((
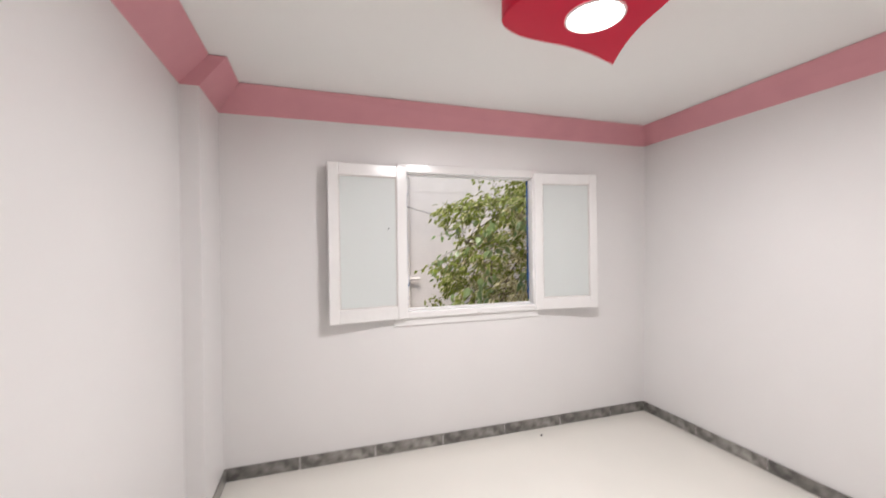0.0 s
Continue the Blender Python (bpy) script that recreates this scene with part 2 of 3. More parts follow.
def prism(outline, z0, z1, bevel=0.0):
    bm = bmesh.new()
    low = [bm.verts.new((x, y, z0)) for x, y in outline]
    top = [bm.verts.new((x, y, z1)) for x, y in outline]
    k = len(outline)
    bottom = bm.faces.new(low[::-1])
    bm.faces.new(top)
    for i in range(k):
        bm.faces.new((low[i], low[(i + 1) % k], top[(i + 1) % k], top[i]))
    bmesh.ops.recalc_face_normals(bm, faces=bm.faces)
    if bevel:
        bmesh.ops.bevel(bm, geom=list(bottom.edges), offset=bevel, segments=2, affect="EDGES")
    return bm


def add_tube(bm, pts, radii, sides=10):
    """A tube along points, its radius given at each."""
    pts = [Vector(p) for p in pts]
    rings = []
    side = None
    for i, p in enumerate(pts):
        d = (pts[min(i + 1, len(pts) - 1)] - pts[max(i - 1, 0)]).normalized()
        if side is None:
            side = d.orthogonal().normalized()
        side = (side - d * side.dot(d)).normalized()
        up = d.cross(side)
        r = radii[i] if hasattr(radii, "__len__") else radii
        rings.append([bm.verts.new(p + r * (math.cos(a) * side + math.sin(a) * up))
                      for a in (2 * math.pi * k / sides for k in range(sides))])
    for a, b in zip(rings, rings[1:]):
        for k in range(sides):
            bm.faces.new((a[k], a[(k + 1) % sides], b[(k + 1) % sides], b[k]))
    bm.faces.new(rings[0][::-1])
    bm.faces.new(rings[-1])
    return bm


def tube(pts, radii, sides=10):
    return add_tube(bmesh.new(), pts, radii, sides)


def bezier(p0, p1, p2, p3, n):
    p0, p1, p2, p3 = map(Vector, (p0, p1, p2, p3))
    return [(1 - t) ** 3 * p0 + 3 * (1 - t) ** 2 * t * p1 + 3 * (1 - t) * t * t * p2 + t ** 3 * p3
            for t in (i / n for i in range(n + 1))]


def holed_wall(x0, x1, z0, z1, y0, y1, holes):
    """A wall in the xz plane with rectangular holes through it."""
    xs = sorted({x0, x1, *(h[0] for h in holes), *(h[1] for h in holes)})
    zs = sorted({z0, z1, *(h[2] for h in holes), *(h[3] for h in holes)})
    bm = bmesh.new()
    for a, b in zip(zs, zs[1:]):
        for c, d in zip(xs, xs[1:]):
            if not any(h[0] <= c and d <= h[1] and h[2] <= a and b <= h[3] for h in holes):
                add_box(bm, c, d, y0, y1, a, b)
    bmesh.ops.remove_doubles(bm, verts=bm.verts, dist=1e-5)
    return bm


# ---------------------------------------------------------------- the room
X0, X1 = -3.54, 0.0             # side walls at the north end
X0S = -3.505                    # west wall at the south end
X1F = -0.05                     # east wall's foot, which leans in
COL_X, COL_Y = -3.44, -0.44     # column in the corner
BEAM_Y, BACK_Y = -2.767, -2.985
COVE_Z, CEIL_Z = 2.385, 2.541
T = 0.13                        # window wall
OX0, OX1, OZ0, OZ1 = -2.225, -1.172, 1.025, 2.055   # window opening



def leaning(bm):
    """Stands a prism drawn over (-z, x) up, so that its length runs along y."""
    bmesh.ops.transform(bm, matrix=Matrix(((0, 1, 0, 0), (0, 0, 1, 0), (-1, 0, 0, 0), (0, 0, 0, 1))), verts=bm.verts)
    bmesh.ops.recalc_face_normals(bm, faces=bm.faces)
    return bm


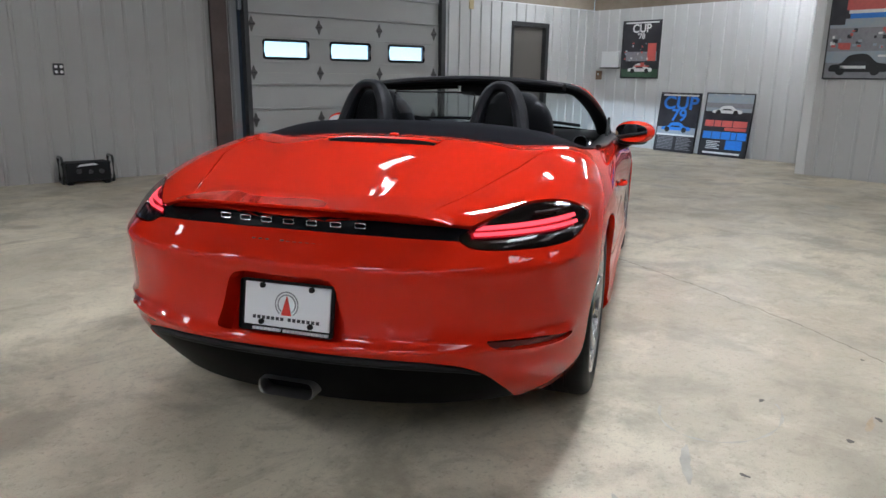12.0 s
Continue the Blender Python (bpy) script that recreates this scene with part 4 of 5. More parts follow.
))
_WHAT YOU HAVE TO DO_.
Repeat the records word for word. Any picture in them should be left out.

_TASK RESPONSE_.
0.0 s
Continue the Blender Python (bpy) script that recreates this scene with part 2 of 3. More parts follow.
def prism(outline, z0, z1, bevel=0.0):
    bm = bmesh.new()
    low = [bm.verts.new((x, y, z0)) for x, y in outline]
    top = [bm.verts.new((x, y, z1)) for x, y in outline]
    k = len(outline)
    bottom = bm.faces.new(low[::-1])
    bm.faces.new(top)
    for i in range(k):
        bm.faces.new((low[i], low[(i + 1) % k], top[(i + 1) % k], top[i]))
    bmesh.ops.recalc_face_normals(bm, faces=bm.faces)
    if bevel:
        bmesh.ops.bevel(bm, geom=list(bottom.edges), offset=bevel, segments=2, affect="EDGES")
    return bm


def add_tube(bm, pts, radii, sides=10):
    """A tube along points, its radius given at each."""
    pts = [Vector(p) for p in pts]
    rings = []
    side = None
    for i, p in enumerate(pts):
        d = (pts[min(i + 1, len(pts) - 1)] - pts[max(i - 1, 0)]).normalized()
        if side is None:
            side = d.orthogonal().normalized()
        side = (side - d * side.dot(d)).normalized()
        up = d.cross(side)
        r = radii[i] if hasattr(radii, "__len__") else radii
        rings.append([bm.verts.new(p + r * (math.cos(a) * side + math.sin(a) * up))
                      for a in (2 * math.pi * k / sides for k in range(sides))])
    for a, b in zip(rings, rings[1:]):
        for k in range(sides):
            bm.faces.new((a[k], a[(k + 1) % sides], b[(k + 1) % sides], b[k]))
    bm.faces.new(rings[0][::-1])
    bm.faces.new(rings[-1])
    return bm


def tube(pts, radii, sides=10):
    return add_tube(bmesh.new(), pts, radii, sides)


def bezier(p0, p1, p2, p3, n):
    p0, p1, p2, p3 = map(Vector, (p0, p1, p2, p3))
    return [(1 - t) ** 3 * p0 + 3 * (1 - t) ** 2 * t * p1 + 3 * (1 - t) * t * t * p2 + t ** 3 * p3
            for t in (i / n for i in range(n + 1))]


def holed_wall(x0, x1, z0, z1, y0, y1, holes):
    """A wall in the xz plane with rectangular holes through it."""
    xs = sorted({x0, x1, *(h[0] for h in holes), *(h[1] for h in holes)})
    zs = sorted({z0, z1, *(h[2] for h in holes), *(h[3] for h in holes)})
    bm = bmesh.new()
    for a, b in zip(zs, zs[1:]):
        for c, d in zip(xs, xs[1:]):
            if not any(h[0] <= c and d <= h[1] and h[2] <= a and b <= h[3] for h in holes):
                add_box(bm, c, d, y0, y1, a, b)
    bmesh.ops.remove_doubles(bm, verts=bm.verts, dist=1e-5)
    return bm


# ---------------------------------------------------------------- the room
X0, X1 = -3.54, 0.0             # side walls at the north end
X0S = -3.505                    # west wall at the south end
X1F = -0.05                     # east wall's foot, which leans in
COL_X, COL_Y = -3.44, -0.44     # column in the corner
BEAM_Y, BACK_Y = -2.767, -2.985
COVE_Z, CEIL_Z = 2.385, 2.541
T = 0.13                        # window wall
OX0, OX1, OZ0, OZ1 = -2.225, -1.172, 1.025, 2.055   # window opening



def leaning(bm):
    """Stands a prism drawn over (-z, x) up, so that its length runs along y."""
    bmesh.ops.transform(bm, matrix=Matrix(((0, 1, 0, 0), (0, 0, 1, 0), (-1, 0, 0, 0), (0, 0, 0, 1))), verts=bm.verts)
    bmesh.ops.recalc_face_normals(bm, faces=bm.faces)
    return bm


12.0 s
Continue the Blender Python (bpy) script that recreates this scene with part 4 of 5. More parts follow.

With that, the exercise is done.